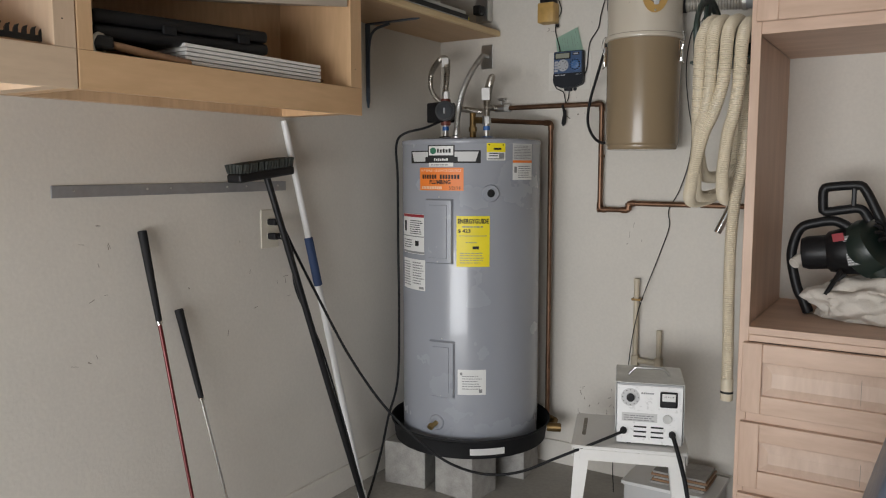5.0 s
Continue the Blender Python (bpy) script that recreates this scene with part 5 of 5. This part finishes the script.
def coil(xr, yr, xb, xl, yl, top, zb):
    """One hanging loop of hose: over the saddle, down the near side, round the bottom and up the far side."""
    c = -0.47
    xs = [xr + (xb - xr) * f for f in (0.05, 0.24, 0.50, 0.80)]
    xt = max(xr, 1.458)
    return [(xt, c + 0.02, top), (xt, c - 0.08, top - 0.005), (xt, yr + 0.058, top - 0.037), (xr, yr + 0.012, top - 0.09), (xr, yr, top - 0.16), (xs[0], yr + 0.002, top - 0.23), (xs[1], yr + 0.012, top - 0.32), (xs[2], yr + 0.032, top * 0.36 + zb * 0.64), (xs[3], yr + 0.085, zb + 0.075), (xb, yr + 0.20, zb + 0.004), (xb * 0.7 + xl * 0.3, yl - 0.13, zb + 0.012), (xl, yl - 0.025, zb + 0.085), (xl, yl, zb + 0.22), (xl, yl, top - 0.17), (xl, yl - 0.025, top - 0.085), (xl * 0.5 + xt * 0.5, yl - 0.09, top - 0.028), (xt, c + 0.06, top - 0.002)]


for loop in ((1.452, -0.702, 1.435, 1.565, -0.245, 1.957, 1.42), (1.490, -0.708, 1.415, 1.540, -0.22, 1.955, 1.35), (1.534, -0.708, 1.390, 1.458, -0.135, 1.953, 1.33), (1.576, -0.690, 1.500, 1.497, -0.195, 1.942, 1.34)):
    part("ribbed_hose", tube(coil(*loop), RH, 14, rib=0.0070, depth=0.0022), HOSE, hs, smooth=True)
part("ribbed_hose", tube([(1.572, -0.50, 1.80), (1.574, -0.53, 1.62), (1.562, -0.52, 1.46), (1.540, -0.50, 1.36), (1.526, -0.48, 1.20), (1.522, -0.46, 1.0), (1.522, -0.44, 0.82), (1.522, -0.43, 0.67)], RH, 12, rib=0.0072, depth=0.0024), HOSE, hs, smooth=True)
part("hose_cuff", rod((1.522, -0.43, 0.685), (1.522, -0.43, 0.60), 0.0225, 20, bevel=0.003), HOSE, hs, smooth=True)
part("cuff_band", rod((1.522, -0.43, 0.628), (1.522, -0.43, 0.636), 0.0230, 20), INK, hs, smooth=True)
part("ribbed_hose", tube([(1.55, -0.40, 1.90), (1.542, -0.28, 1.86), (1.535, -0.235, 1.75), (1.53, -0.232, 1.64)], RH * 0.95, 12, rib=0.0072, depth=0.0024), HOSE, hs, smooth=True)
part("wand_cuff", rod((1.53, -0.232, 1.645), (1.522, -0.233, 1.555), 0.0190, 20, 0.0165), HOSE, hs, smooth=True)
part("wand", tube([(1.523, -0.233, 1.56), (1.505, -0.24, 1.42), (1.475, -0.255, 1.31), (1.432, -0.271, 1.205)], 0.0145, 16), CHROME, hs, smooth=True)

# ---- floor: stool, charger, boxes ----
SX, SYY, SR = 1.195, -0.545, 19.0
ST = Matrix.Translation((SX, SYY, 0)) @ Matrix.Rotation(radians(SR), 4, "Z")
st = thing("plastic_table", (SX, SYY, FL), "small white plastic side table", "table")
TOPZ = 0.452
part("tabletop", plate(round_outline(0.41, 0.38, 0.02), 0.012, ST @ Matrix.Translation((0, 0, TOPZ - 0.012)), bevel=0.003), WHITE, st)
for sx, sy in ((-1, -1), (1, -1), (1, 1), (-1, 1)):
    bm = B()
    a = [ST @ Vector((sx * 0.192 + sx * dx, sy * 0.177 + sy * dy, TOPZ - 0.0125)) for dx, dy in ((0, 0), (-0.055, 0), (-0.05, -0.012), (-0.012, -0.012), (-0.012, -0.05), (0, -0.055))]
    b = [ST @ Vector((sx * 0.215 + sx * dx, sy * 0.20 + sy * dy, FL)) for dx, dy in ((0, 0), (-0.03, 0), (-0.028, -0.010), (-0.010, -0.010), (-0.010, -0.028), (0, -0.03))]
    va_, vb_ = [bm.verts.new(p) for p in a], [bm.verts.new(p) for p in b]
    for i in range(6):
        bm.faces.new((va_[i], va_[(i + 1) % 6], vb_[(i + 1) % 6], vb_[i]))
    bm.faces.new(va_)
    bm.faces.new(vb_)
    part("leg", bm, WHITE, st)
for k, (w, h, x, y) in enumerate(((0.35, 0.006, 0, -0.186), (0.35, 0.006, 0, 0.186), (0.006, 0.32, -0.201, 0), (0.006, 0.32, 0.201, 0))):
    part("apron", plate(round_outline(w, h, 0.002), 0.04, ST @ Matrix.Translation((x, y, TOPZ - 0.0525))), WHITE, st)
part("slot", plate(round_outline(0.014, 0.20, 0.006), 0.0008, ST @ Matrix.Translation((-0.165, 0.03, TOPZ))), SMUDGE, st)

CHM = Matrix.Translation((1.268, -0.545, TOPZ)) @ Matrix.Rotation(radians(19), 4, "Z")
ch = thing("battery_charger", (1.268, -0.545, TOPZ), "silver metal battery charger with a dial, meter and carrying handle", "battery charger")


def cbox(x0, x1, y0, y1, z0, z1, bevel=0.0):
    t = box(x0, x1, y0, y1, z0, z1, bevel)
    bmesh.ops.transform(t, matrix=CHM, verts=t.verts)
    return t


CW, CF, CH2 = 0.117, -0.115, 0.228
part("case", cbox(-CW, CW, CF + 0.004, 0.13, 0.006, CH2, 0.006), CASTSILVER, ch)
part("hood", cbox(-CW - 0.003, CW + 0.003, CF + 0.004, 0.134, CH2 + 0.0005, CH2 + 0.004, 0.001), GALV, ch)
part("hood_side", cbox(CW + 0.0005, CW + 0.004, CF + 0.004, 0.134, 0.02, CH2, 0.001), GALV, ch)
part("hood_side", cbox(-CW - 0.004, -CW - 0.0005, CF + 0.004, 0.134, 0.02, CH2, 0.001), GALV, ch)
fp = part("front_panel", cbox(-CW + 0.003, CW - 0.003, CF, CF + 0.0035, 0.008, CH2 - 0.006, 0.002), PANELWHITE, ch)
cpl = lambda x, z, off=0.001: on_plane(CHM @ Vector((x, CF - off, z)), CHM.to_3x3() @ Vector((1, 0, 0)), (0, 0, 1))
nrm = CHM.to_3x3() @ Vector((0, -1, 0))


def cdisc(name, x, z, r, h, material, parent, seg=28):
    o = CHM @ Vector((x, CF, z))
    return part(name, rod(o - nrm * 0.001, o + nrm * h, r, seg, bevel=min(0.002, h * 0.3)), material, parent, smooth=True)


cdisc("dial_scale", -0.068, 0.178, 0.033, 0.0015, GREYPAPER, fp)
part("scale_marks", sticker([(0.027 * math.cos(a) - 0.002, 0.027 * math.cos(a) + 0.002, 0.027 * math.sin(a) - 0.0012, 0.027 * math.sin(a) + 0.0012) for a in [radians(30 * k) for k in range(12)]], cpl(-0.068, 0.178, 0.0022)), INK, fp)
cdisc("dial_knob", -0.068, 0.178, 0.014, 0.016, BLACK, fp)
part("meter", cbox(0.035, 0.095, CF - 0.008, CF - 0.0005, 0.148, 0.205, 0.005), BLACK, fp, "black-framed charge meter")
part("meter_face", cbox(0.042, 0.088, CF - 0.0092, CF - 0.0082, 0.172, 0.199), PAPER, fp)
part("meter_scale", sticker([(-0.015 + 0.006 * k, -0.0135 + 0.006 * k, 0.004, 0.009) for k in range(6)], cpl(0.065, 0.182, 0.0098)), INK, fp)
cdisc("fuse_holder", 0.062, 0.105, 0.016, 0.008, GALV, fp)
part("rating_plate", sticker([(-0.062, 0.062, -0.016, 0.016)], cpl(-0.035, 0.105)), GREYPAPER, fp)
part("rating_print", sticker(scribble(-0.055, 0.055, -0.012, 0.012, 3, 91, 0.4), cpl(-0.035, 0.105, 0.0014)), GREYINK, fp)
part("maker_bars", sticker([(-0.022 + 0.0075 * k, -0.022 + 0.0075 * k + 0.005, -0.003, 0.003) for k in range(6)], cpl(-0.008, 0.195)), GREYINK, fp)
for x in (-0.032, 0.028):
    for z in (0.034, 0.052, 0.070):
        part("vent_slot", cbox(x - 0.022, x + 0.022, CF - 0.0008, CF - 0.0002, z - 0.003, z + 0.003), INK, fp)
for x in (-0.09, 0.08):
    cdisc("cord_grommet", x, 0.055 if x < 0 else 0.05, 0.012, 0.014, RUBBER, fp)
for x in (-0.07, 0.07):
    for y in (-0.09, 0.1):
        part("foot", cbox(x - 0.008, x + 0.008, y - 0.008, y + 0.008, 0.0, 0.006), RUBBER, ch)
part("carry_handle", tube([CHM @ Vector(v) for v in ((-0.075, 0.0, CH2 + 0.004), (-0.055, 0, CH2 + 0.026), (-0.045, 0, CH2 + 0.03), (0.045, 0, CH2 + 0.03), (0.055, 0, CH2 + 0.026), (0.075, 0, CH2 + 0.004))], 0.005, 10, step=0.006), STEEL, ch, smooth=True)
for k in range(5):
    part("side_vent", cbox(CW + 0.0042, CW + 0.0052, -0.02 + 0.026 * k, -0.008 + 0.026 * k, 0.03, 0.17), INK, ch)
p0 = CHM @ Vector((-0.09, CF - 0.013, 0.055))
part("mains_lead", tube([p0, p0 + nrm * 0.03 + Vector((-0.03, 0, -0.01)), (1.02, -0.80, 0.40), (0.87, -0.83, 0.32), (0.72, -0.84, 0.285), (0.56, -0.84, 0.30), (0.42, -0.86, 0.38), (0.30, -0.92, 0.52), (0.20, -1.0, 0.72), (0.12, -1.10, 0.98), (0.085, -1.17, 1.14), (0.07, -1.205, 1.22), (0.045, -1.217, 1.25)], 0.0052, 10), RUBBER, ch, smooth=True)
p0 = CHM @ Vector((0.08, CF - 0.013, 0.05))
part("charge_lead", tube([p0, p0 + nrm * 0.03 + Vector((0.01, 0, -0.02)), p0 + nrm * 0.08 + Vector((0.04, 0, -0.12)), p0 + nrm * 0.12 + Vector((0.08, 0, -0.30)), p0 + nrm * 0.22 + Vector((0.15, 0, -0.452)), p0 + nrm * 0.6 + Vector((0.4, 0, -0.455))], 0.0075, 10), RUBBER, ch, smooth=True)

cb = thing("storage_box", (1.28, -0.2, FL), "low white cardboard box under the plastic table", "box")
part("box_body", box(1.10, 1.46, -0.30, -0.06, FL, 0.14, 0.003), GREYPAPER, cb)
part("box_rim", box(1.09, 1.47, -0.31, -0.05, 0.1405, 0.155, 0.002), PAPER, cb)
for k in range(5):
    solo("floor_tile", box(1.20 + 0.006 * (k % 3), 1.42 + 0.008 * (k % 2), -0.27 + 0.004 * k, -0.09, 0.1555 + 0.0095 * k, 0.1645 + 0.0095 * k, 0.0012), (CONCRETE, HANDLEWOOD)[k % 2], "loose tile in a small stack on the box", "tile", "stacked tiles")

# the cowl of a cart that stands further out on the floor
ct = thing("parked_cart", (2.4, -1.5, FL), "blue-grey plastic front cowl of a parked cart", "cart")
bm = box(2.0, 2.9, -1.75, -1.3, FL + 0.12, 0.98, 0.04, seg=4)
for v in bm.verts:
    v.co.x += 0.30 * max(0, (v.co.z - 0.3)) * (1 if v.co.x < 2.4 else -0.2)
    v.co.x -= 0.11 if v.co.x < 2.4 else 0
part("cowl", bm, TOTE, ct, smooth=True)
for y in (-1.72, -1.38):
    part("wheel", rod((2.25, y, FL + 0.13), (2.25, y + 0.08, FL + 0.13), 0.13, 32, bevel=0.02), RUBBER, ct, smooth=True)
|---|
Repeat, word for word and with no pictures, only the lines running from the beginning of the data to the line that contains "return [(xt, c".

▸ **Response**
5.0 s
Continue the Blender Python (bpy) script that recreates this scene with part 5 of 5. This part finishes the script.
def coil(xr, yr, xb, xl, yl, top, zb):
    """One hanging loop of hose: over the saddle, down the near side, round the bottom and up the far side."""
    c = -0.47
    xs = [xr + (xb - xr) * f for f in (0.05, 0.24, 0.50, 0.80)]
    xt = max(xr, 1.458)
    return [(xt, c + 0.02, top), (xt, c - 0.08, top - 0.005), (xt, yr + 0.058, top - 0.037), (xr, yr + 0.012, top - 0.09), (xr, yr, top - 0.16), (xs[0], yr + 0.002, top - 0.23), (xs[1], yr + 0.012, top - 0.32), (xs[2], yr + 0.032, top * 0.36 + zb * 0.64), (xs[3], yr + 0.085, zb + 0.075), (xb, yr + 0.20, zb + 0.004), (xb * 0.7 + xl * 0.3, yl - 0.13, zb + 0.012), (xl, yl - 0.025, zb + 0.085), (xl, yl, zb + 0.22), (xl, yl, top - 0.17), (xl, yl - 0.025, top - 0.085), (xl * 0.5 + xt * 0.5, yl - 0.09, top - 0.028), (xt, c + 0.06, top - 0.002)]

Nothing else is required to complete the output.